/---

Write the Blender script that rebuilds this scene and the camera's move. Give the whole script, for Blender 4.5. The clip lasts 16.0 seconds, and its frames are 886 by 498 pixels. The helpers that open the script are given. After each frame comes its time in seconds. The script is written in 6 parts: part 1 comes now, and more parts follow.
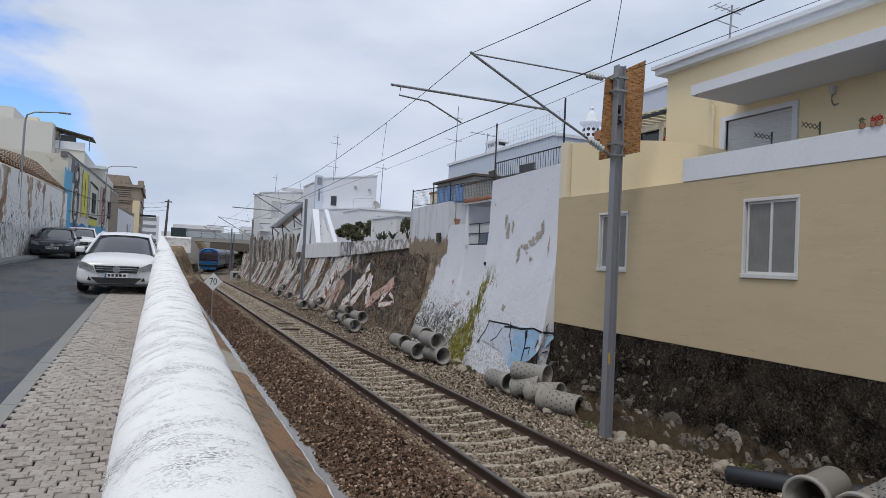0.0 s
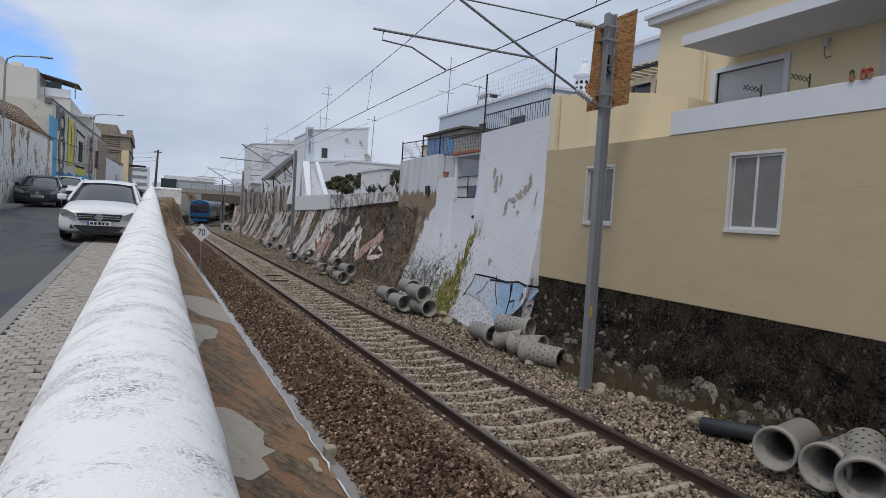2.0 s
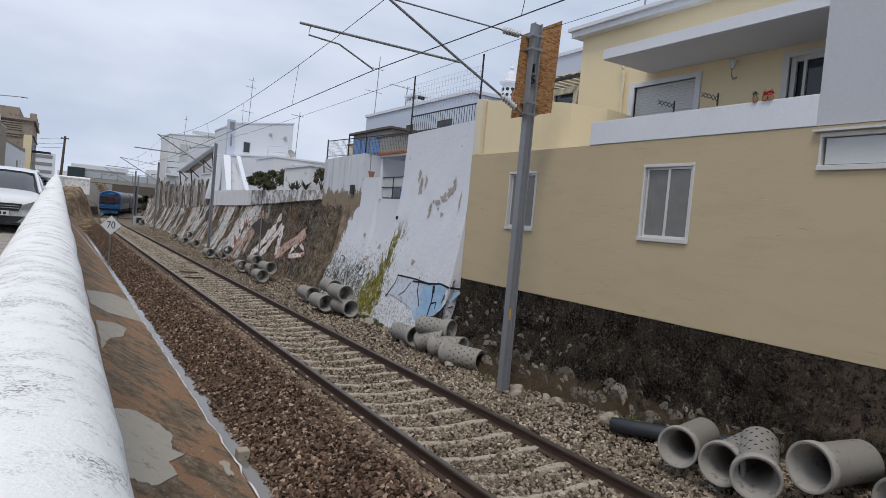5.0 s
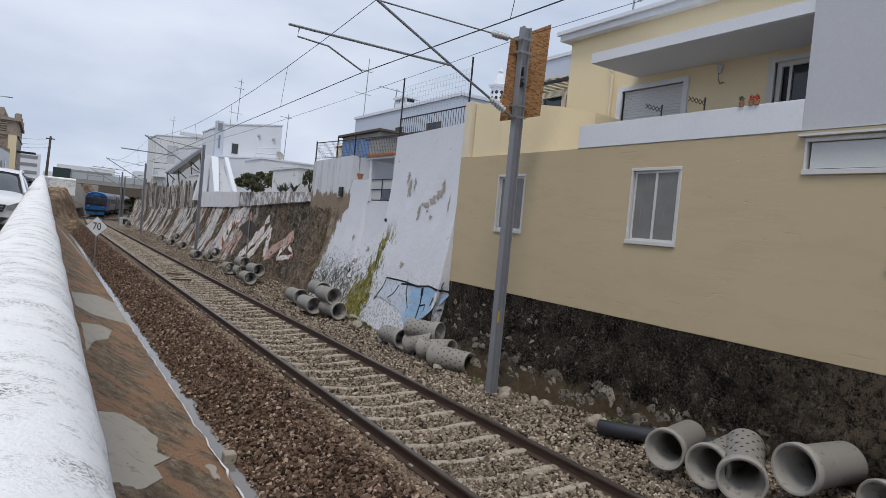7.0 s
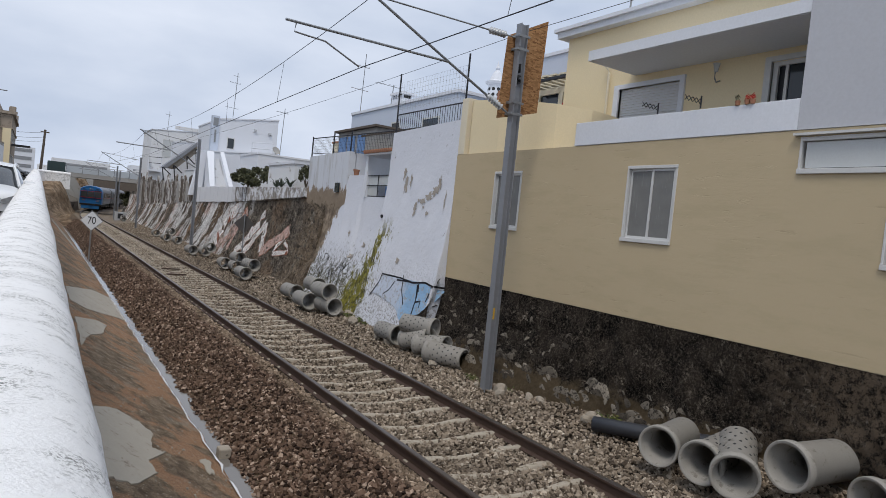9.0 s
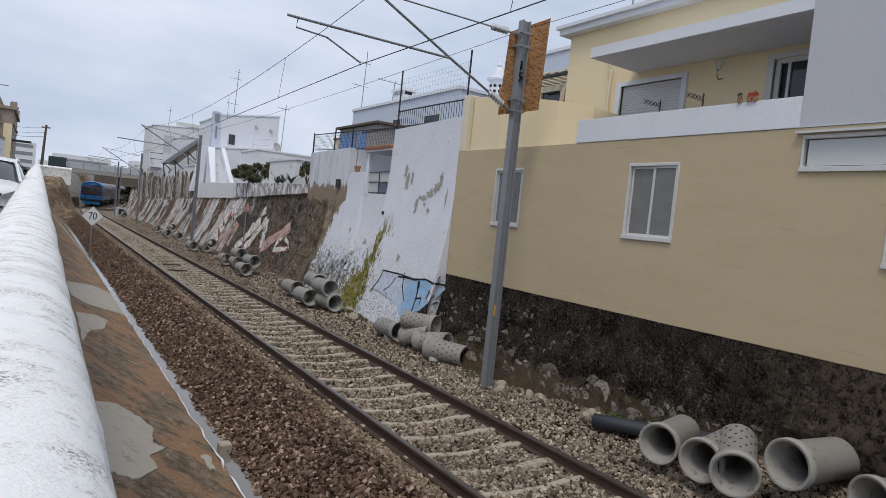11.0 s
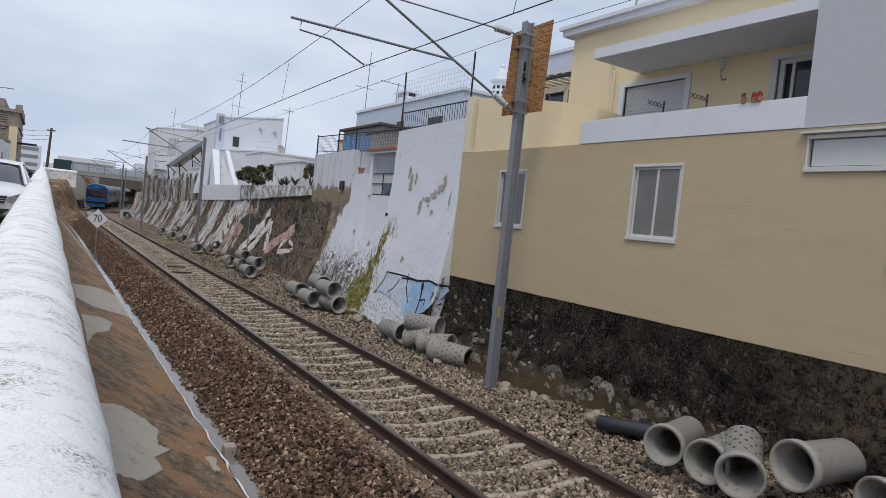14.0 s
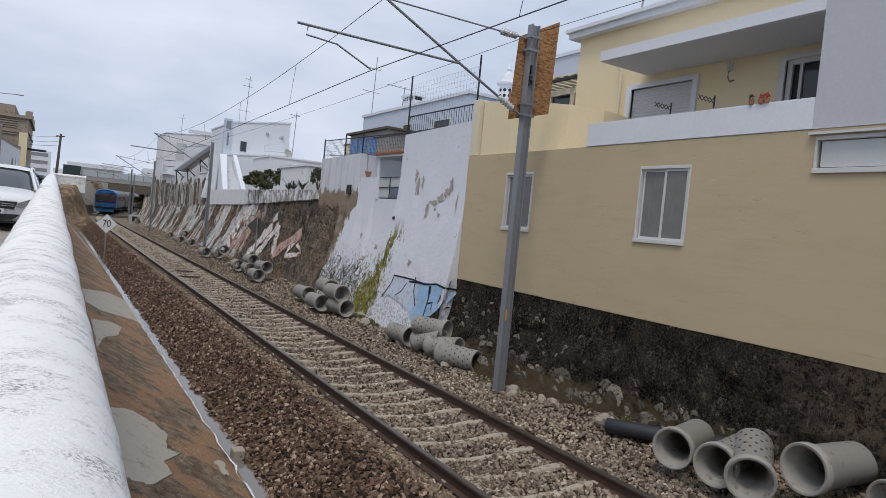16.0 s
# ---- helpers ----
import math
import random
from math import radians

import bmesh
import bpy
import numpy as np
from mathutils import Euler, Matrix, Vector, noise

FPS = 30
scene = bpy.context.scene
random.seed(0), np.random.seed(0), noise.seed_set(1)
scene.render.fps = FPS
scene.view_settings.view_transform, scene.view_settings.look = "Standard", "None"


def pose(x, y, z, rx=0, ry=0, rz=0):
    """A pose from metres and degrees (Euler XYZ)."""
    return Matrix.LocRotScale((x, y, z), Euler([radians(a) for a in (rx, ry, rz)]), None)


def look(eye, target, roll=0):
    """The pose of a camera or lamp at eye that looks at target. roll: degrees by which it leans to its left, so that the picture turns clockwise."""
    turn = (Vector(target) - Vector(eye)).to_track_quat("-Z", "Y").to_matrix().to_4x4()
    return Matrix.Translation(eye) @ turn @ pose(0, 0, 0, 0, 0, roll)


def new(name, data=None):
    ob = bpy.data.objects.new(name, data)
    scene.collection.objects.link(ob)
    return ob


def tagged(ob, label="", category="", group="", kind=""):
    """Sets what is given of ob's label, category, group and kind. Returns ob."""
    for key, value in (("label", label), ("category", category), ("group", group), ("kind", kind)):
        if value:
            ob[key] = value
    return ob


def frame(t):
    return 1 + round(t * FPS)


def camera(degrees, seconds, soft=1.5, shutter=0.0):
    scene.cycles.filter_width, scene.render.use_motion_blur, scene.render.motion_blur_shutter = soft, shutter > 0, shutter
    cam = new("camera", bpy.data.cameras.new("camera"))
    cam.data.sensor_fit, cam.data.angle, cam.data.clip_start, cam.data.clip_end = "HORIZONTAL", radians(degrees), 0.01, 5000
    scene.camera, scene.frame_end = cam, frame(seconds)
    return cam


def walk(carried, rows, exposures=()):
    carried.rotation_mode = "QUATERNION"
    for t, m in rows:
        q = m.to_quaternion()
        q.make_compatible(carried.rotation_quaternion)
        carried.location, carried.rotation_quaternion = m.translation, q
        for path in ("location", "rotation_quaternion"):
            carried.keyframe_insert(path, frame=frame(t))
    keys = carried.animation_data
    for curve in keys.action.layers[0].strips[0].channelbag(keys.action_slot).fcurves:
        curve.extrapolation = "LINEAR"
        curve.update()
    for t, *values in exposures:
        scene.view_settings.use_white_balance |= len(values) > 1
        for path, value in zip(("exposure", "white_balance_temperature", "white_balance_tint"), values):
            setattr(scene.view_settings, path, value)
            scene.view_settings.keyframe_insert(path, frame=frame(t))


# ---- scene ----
cam = camera(69.0, 16.0, soft=0.72)
PATH = [
    (0.0, pose(-0.210, 0.000, 2.793, 91.21, -2.57, -23.76)),
    (0.5, pose(-0.190, -0.002, 2.751, 91.53, -4.34, -22.90)),
    (1.0, pose(-0.148, 0.013, 2.749, 90.36, -2.93, -23.67)),
    (1.5, pose(-0.080, -0.001, 2.746, 89.00, -3.10, -22.01)),
    (2.0, pose(-0.014, 0.005, 2.732, 87.28, -3.34, -24.33)),
    (2.5, pose(-0.013, -0.011, 2.734, 86.58, -5.01, -25.62)),
    (3.0, pose(-0.002, -0.019, 2.734, 86.26, -4.61, -27.08)),
    (3.5, pose(0.006, 0.006, 2.729, 86.29, -4.53, -28.91)),
    (4.0, pose(0.002, -0.007, 2.733, 86.95, -4.86, -29.78)),
    (6.5, pose(0.011, -0.005, 2.732, 88.27, -5.08, -32.07)),
    (7.0, pose(0.010, -0.006, 2.732, 88.19, -5.32, -31.98)),
    (7.5, pose(0.010, -0.012, 2.733, 88.18, -5.41, -31.97)),
    (8.0, pose(0.007, -0.009, 2.734, 88.12, -5.56, -32.26)),
    (8.5, pose(0.008, -0.014, 2.736, 88.10, -5.66, -32.20)),
    (9.0, pose(0.006, -0.011, 2.733, 87.91, -5.70, -32.34)),
    (11.5, pose(0.002, -0.001, 2.729, 87.58, -5.97, -32.22)),
    (12.0, pose(0.001, 0.006, 2.729, 87.49, -5.91, -32.08)),
    (12.5, pose(0.005, 0.004, 2.729, 87.50, -5.74, -32.23)),
    (13.0, pose(0.006, -0.002, 2.730, 87.78, -5.62, -32.22)),
    (13.5, pose(0.002, 0.003, 2.731, 87.76, -5.71, -32.23)),
    (14.0, pose(0.003, -0.007, 2.731, 87.72, -5.75, -31.93)),
    (14.5, pose(0.000, 0.000, 2.730, 87.83, -5.79, -31.37)),
    (15.0, pose(-0.002, -0.009, 2.731, 87.88, -5.64, -31.02)),
    (15.5, pose(0.002, -0.008, 2.732, 87.94, -5.33, -31.32)),
    (16.0, pose(0.000, -0.010, 2.734, 87.94, -5.45, -31.31)),
]
walk(cam, PATH, exposures=[(0,-0.04),(0.5,-0.25),(1,-0.2),(2,-0.17),(3,-0.02),(4,0.0),(9,0.0),(16,0.0)])

SKY_STRENGTH = 0.12
world = bpy.data.worlds.new("overcast_sky")
scene.world = world
world.use_nodes = True
wt = world.node_tree
wt.nodes.clear()
w_out = wt.nodes.new("ShaderNodeOutputWorld")
w_bg = wt.nodes.new("ShaderNodeBackground")
w_sky = wt.nodes.new("ShaderNodeTexSky")
w_sky.sky_type = "NISHITA"
w_sky.sun_disc = False
w_sky.sun_elevation = radians(48)
w_sky.sun_rotation = radians(215)
w_sky.altitude = 10
w_tc = wt.nodes.new("ShaderNodeTexCoord")
w_map = wt.nodes.new("ShaderNodeMapping")
w_map.inputs["Scale"].default_value = (1.0, 1.0, 2.6)
w_noise = wt.nodes.new("ShaderNodeTexNoise")
w_noise.inputs["Scale"].default_value = 3.4
w_noise.inputs["Detail"].default_value = 7
w_noise.inputs["Roughness"].default_value = 0.55
w_ramp = wt.nodes.new("ShaderNodeValToRGB")
w_ramp.color_ramp.elements[0].position = 0.30
w_ramp.color_ramp.elements[1].position = 0.47
w_noise2 = wt.nodes.new("ShaderNodeTexNoise")
w_noise2.inputs["Scale"].default_value = 2.6
w_noise2.inputs["Detail"].default_value = 8
w_ramp2 = wt.nodes.new("ShaderNodeValToRGB")
w_ramp2.color_ramp.elements[0].position = 0.3
w_ramp2.color_ramp.elements[0].color = (4.1, 4.8, 6.1, 1)
w_ramp2.color_ramp.elements[1].position = 0.72
w_ramp2.color_ramp.elements[1].color = (6.7, 7.2, 8.2, 1)
w_mix = wt.nodes.new("ShaderNodeMixRGB")
wt.links.new(w_tc.outputs["Generated"], w_map.inputs["Vector"])
wt.links.new(w_map.outputs["Vector"], w_noise.inputs["Vector"])
wt.links.new(w_map.outputs["Vector"], w_noise2.inputs["Vector"])
w_sep = wt.nodes.new("ShaderNodeSeparateXYZ")
wt.links.new(w_tc.outputs["Generated"], w_sep.inputs[0])


def sky_edge(axis, lo, hi):
    n = wt.nodes.new("ShaderNodeMapRange")
    n.interpolation_type = "SMOOTHSTEP"
    n.inputs["From Min"].default_value = lo
    n.inputs["From Max"].default_value = hi
    wt.links.new(w_sep.outputs[axis], n.inputs["Value"])
    return n.outputs["Result"]


def sky_math(op, a, b):
    n = wt.nodes.new("ShaderNodeMath")
    n.operation = op
    for s, v in zip(n.inputs, (a, b)):
        if isinstance(v, float):
            s.default_value = v
        else:
            wt.links.new(v, s)
    return n.outputs[0]


# one gap in the cloud, low over the far end of the street
w_gap = sky_math("MULTIPLY", sky_math("MULTIPLY", sky_edge(0, 0.02, -0.19), sky_edge(0, -0.55, -0.32)), sky_edge(1, 0.5, 0.8))
w_gap = sky_math("MULTIPLY", w_gap, sky_edge(2, 0.52, 0.34))
w_cover = sky_math("SUBTRACT", 0.12, sky_math("MULTIPLY", w_gap, 0.38))
w_add = wt.nodes.new("ShaderNodeMath")
wt.links.new(w_noise.outputs["Fac"], w_add.inputs[0])
wt.links.new(w_cover, w_add.inputs[1])
wt.links.new(w_add.outputs[0], w_ramp.inputs["Fac"])
wt.links.new(w_noise2.outputs["Fac"], w_ramp2.inputs["Fac"])
wt.links.new(w_ramp.outputs["Color"], w_mix.inputs["Fac"])
w_clear = wt.nodes.new("ShaderNodeMixRGB")  # clear washed air behind the cloud
w_clear.blend_type = "MULTIPLY"
w_clear.inputs["Fac"].default_value = 1.0
w_clear.inputs["Color2"].default_value = (0.95, 1.22, 1.75, 1)
wt.links.new(w_sky.outputs["Color"], w_clear.inputs["Color1"])
wt.links.new(w_clear.outputs["Color"], w_mix.inputs["Color1"])
wt.links.new(w_ramp2.outputs["Color"], w_mix.inputs["Color2"])
wt.links.new(w_mix.outputs["Color"], w_bg.inputs["Color"])
wt.links.new(w_bg.outputs["Background"], w_out.inputs["Surface"])
w_bg.inputs["Strength"].default_value = SKY_STRENGTH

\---

• [What you will do]: Copy all lines from the material that contain "render".

• [Completed exercise]:
scene.render.fps = FPS
    scene.cycles.filter_width, scene.render.use_motion_blur, scene.render.motion_blur_shutter = soft, shutter > 0, shutter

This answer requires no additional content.